■ **TASK GOAL**
Exactly as written, print each record in the listing.

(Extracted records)
..............................
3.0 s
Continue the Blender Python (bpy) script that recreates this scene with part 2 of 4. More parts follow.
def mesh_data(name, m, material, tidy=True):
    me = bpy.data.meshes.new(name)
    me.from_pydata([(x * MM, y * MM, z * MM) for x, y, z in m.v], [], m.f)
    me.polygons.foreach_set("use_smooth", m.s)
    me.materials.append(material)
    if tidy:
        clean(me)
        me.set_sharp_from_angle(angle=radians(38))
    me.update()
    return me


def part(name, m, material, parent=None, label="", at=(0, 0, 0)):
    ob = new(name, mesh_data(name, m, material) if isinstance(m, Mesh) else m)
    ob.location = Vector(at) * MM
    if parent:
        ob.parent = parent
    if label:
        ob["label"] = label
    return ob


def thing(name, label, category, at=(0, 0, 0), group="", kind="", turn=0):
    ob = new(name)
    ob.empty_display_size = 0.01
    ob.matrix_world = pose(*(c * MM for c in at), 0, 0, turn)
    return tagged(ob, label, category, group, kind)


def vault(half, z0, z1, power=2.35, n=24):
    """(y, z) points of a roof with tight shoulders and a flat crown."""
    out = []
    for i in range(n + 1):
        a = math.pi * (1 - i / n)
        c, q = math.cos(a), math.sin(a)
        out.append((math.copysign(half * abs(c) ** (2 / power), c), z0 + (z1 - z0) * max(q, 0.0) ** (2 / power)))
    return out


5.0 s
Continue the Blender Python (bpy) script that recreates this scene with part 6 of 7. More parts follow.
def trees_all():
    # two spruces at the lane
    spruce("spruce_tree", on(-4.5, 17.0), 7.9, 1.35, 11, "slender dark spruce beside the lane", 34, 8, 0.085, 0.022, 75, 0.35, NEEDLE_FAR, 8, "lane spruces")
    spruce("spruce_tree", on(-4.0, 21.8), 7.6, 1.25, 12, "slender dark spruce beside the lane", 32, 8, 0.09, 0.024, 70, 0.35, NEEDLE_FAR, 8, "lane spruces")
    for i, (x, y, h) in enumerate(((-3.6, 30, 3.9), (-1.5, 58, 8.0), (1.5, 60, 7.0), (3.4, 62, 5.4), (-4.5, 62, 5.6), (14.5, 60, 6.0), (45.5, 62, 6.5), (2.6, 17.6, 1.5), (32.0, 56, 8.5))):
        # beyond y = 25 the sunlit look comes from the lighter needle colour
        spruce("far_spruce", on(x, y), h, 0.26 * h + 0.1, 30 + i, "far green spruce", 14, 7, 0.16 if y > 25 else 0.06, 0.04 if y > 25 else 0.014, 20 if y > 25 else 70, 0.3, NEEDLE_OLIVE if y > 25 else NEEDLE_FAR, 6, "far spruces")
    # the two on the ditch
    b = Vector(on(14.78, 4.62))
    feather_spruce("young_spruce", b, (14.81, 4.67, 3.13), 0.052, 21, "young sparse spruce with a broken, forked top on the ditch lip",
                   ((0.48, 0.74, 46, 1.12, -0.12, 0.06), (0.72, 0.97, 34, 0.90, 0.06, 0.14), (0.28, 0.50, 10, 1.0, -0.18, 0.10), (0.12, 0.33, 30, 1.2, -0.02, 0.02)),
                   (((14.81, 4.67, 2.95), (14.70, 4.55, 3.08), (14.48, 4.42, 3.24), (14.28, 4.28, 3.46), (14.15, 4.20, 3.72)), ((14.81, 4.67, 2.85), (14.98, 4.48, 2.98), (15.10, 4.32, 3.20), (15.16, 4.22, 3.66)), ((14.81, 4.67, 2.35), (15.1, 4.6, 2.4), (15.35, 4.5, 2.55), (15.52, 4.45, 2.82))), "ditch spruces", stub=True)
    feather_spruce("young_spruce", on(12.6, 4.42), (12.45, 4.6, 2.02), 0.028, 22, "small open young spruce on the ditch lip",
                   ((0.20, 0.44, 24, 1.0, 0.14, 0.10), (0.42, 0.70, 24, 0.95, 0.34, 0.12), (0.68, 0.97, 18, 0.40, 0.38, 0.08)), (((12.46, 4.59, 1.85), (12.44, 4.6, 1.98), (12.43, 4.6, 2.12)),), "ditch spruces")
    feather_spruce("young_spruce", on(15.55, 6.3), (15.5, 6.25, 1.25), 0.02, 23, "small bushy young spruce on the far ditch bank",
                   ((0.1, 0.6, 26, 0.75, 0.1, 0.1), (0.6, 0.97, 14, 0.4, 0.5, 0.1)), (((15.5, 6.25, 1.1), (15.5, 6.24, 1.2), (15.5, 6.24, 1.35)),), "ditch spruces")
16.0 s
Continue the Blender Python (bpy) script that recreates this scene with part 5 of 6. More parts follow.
..............................
■ **RESPONSE**
3.0 s
Continue the Blender Python (bpy) script that recreates this scene with part 2 of 4. More parts follow.
def mesh_data(name, m, material, tidy=True):
    me = bpy.data.meshes.new(name)
    me.from_pydata([(x * MM, y * MM, z * MM) for x, y, z in m.v], [], m.f)
    me.polygons.foreach_set("use_smooth", m.s)
    me.materials.append(material)
    if tidy:
        clean(me)
        me.set_sharp_from_angle(angle=radians(38))
    me.update()
    return me


def part(name, m, material, parent=None, label="", at=(0, 0, 0)):
    ob = new(name, mesh_data(name, m, material) if isinstance(m, Mesh) else m)
    ob.location = Vector(at) * MM
    if parent:
        ob.parent = parent
    if label:
        ob["label"] = label
    return ob


def thing(name, label, category, at=(0, 0, 0), group="", kind="", turn=0):
    ob = new(name)
    ob.empty_display_size = 0.01
    ob.matrix_world = pose(*(c * MM for c in at), 0, 0, turn)
    return tagged(ob, label, category, group, kind)


def vault(half, z0, z1, power=2.35, n=24):
    """(y, z) points of a roof with tight shoulders and a flat crown."""
    out = []
    for i in range(n + 1):
        a = math.pi * (1 - i / n)
        c, q = math.cos(a), math.sin(a)
        out.append((math.copysign(half * abs(c) ** (2 / power), c), z0 + (z1 - z0) * max(q, 0.0) ** (2 / power)))
    return out


5.0 s
Continue the Blender Python (bpy) script that recreates this scene with part 6 of 7. More parts follow.
def trees_all():
    # two spruces at the lane
    spruce("spruce_tree", on(-4.5, 17.0), 7.9, 1.35, 11, "slender dark spruce beside the lane", 34, 8, 0.085, 0.022, 75, 0.35, NEEDLE_FAR, 8, "lane spruces")
    spruce("spruce_tree", on(-4.0, 21.8), 7.6, 1.25, 12, "slender dark spruce beside the lane", 32, 8, 0.09, 0.024, 70, 0.35, NEEDLE_FAR, 8, "lane spruces")
    for i, (x, y, h) in enumerate(((-3.6, 30, 3.9), (-1.5, 58, 8.0), (1.5, 60, 7.0), (3.4, 62, 5.4), (-4.5, 62, 5.6), (14.5, 60, 6.0), (45.5, 62, 6.5), (2.6, 17.6, 1.5), (32.0, 56, 8.5))):
        # beyond y = 25 the sunlit look comes from the lighter needle colour
        spruce("far_spruce", on(x, y), h, 0.26 * h + 0.1, 30 + i, "far green spruce", 14, 7, 0.16 if y > 25 else 0.06, 0.04 if y > 25 else 0.014, 20 if y > 25 else 70, 0.3, NEEDLE_OLIVE if y > 25 else NEEDLE_FAR, 6, "far spruces")
    # the two on the ditch
    b = Vector(on(14.78, 4.62))
    feather_spruce("young_spruce", b, (14.81, 4.67, 3.13), 0.052, 21, "young sparse spruce with a broken, forked top on the ditch lip",
                   ((0.48, 0.74, 46, 1.12, -0.12, 0.06), (0.72, 0.97, 34, 0.90, 0.06, 0.14), (0.28, 0.50, 10, 1.0, -0.18, 0.10), (0.12, 0.33, 30, 1.2, -0.02, 0.02)),
                   (((14.81, 4.67, 2.95), (14.70, 4.55, 3.08), (14.48, 4.42, 3.24), (14.28, 4.28, 3.46), (14.15, 4.20, 3.72)), ((14.81, 4.67, 2.85), (14.98, 4.48, 2.98), (15.10, 4.32, 3.20), (15.16, 4.22, 3.66)), ((14.81, 4.67, 2.35), (15.1, 4.6, 2.4), (15.35, 4.5, 2.55), (15.52, 4.45, 2.82))), "ditch spruces", stub=True)
    feather_spruce("young_spruce", on(12.6, 4.42), (12.45, 4.6, 2.02), 0.028, 22, "small open young spruce on the ditch lip",
                   ((0.20, 0.44, 24, 1.0, 0.14, 0.10), (0.42, 0.70, 24, 0.95, 0.34, 0.12), (0.68, 0.97, 18, 0.40, 0.38, 0.08)), (((12.46, 4.59, 1.85), (12.44, 4.6, 1.98), (12.43, 4.6, 2.12)),), "ditch spruces")
    feather_spruce("young_spruce", on(15.55, 6.3), (15.5, 6.25, 1.25), 0.02, 23, "small bushy young spruce on the far ditch bank",
                   ((0.1, 0.6, 26, 0.75, 0.1, 0.1), (0.6, 0.97, 14, 0.4, 0.5, 0.1)), (((15.5, 6.25, 1.1), (15.5, 6.24, 1.2), (15.5, 6.24, 1.35)),), "ditch spruces")
16.0 s
Continue the Blender Python (bpy) script that recreates this scene with part 5 of 6. More parts follow.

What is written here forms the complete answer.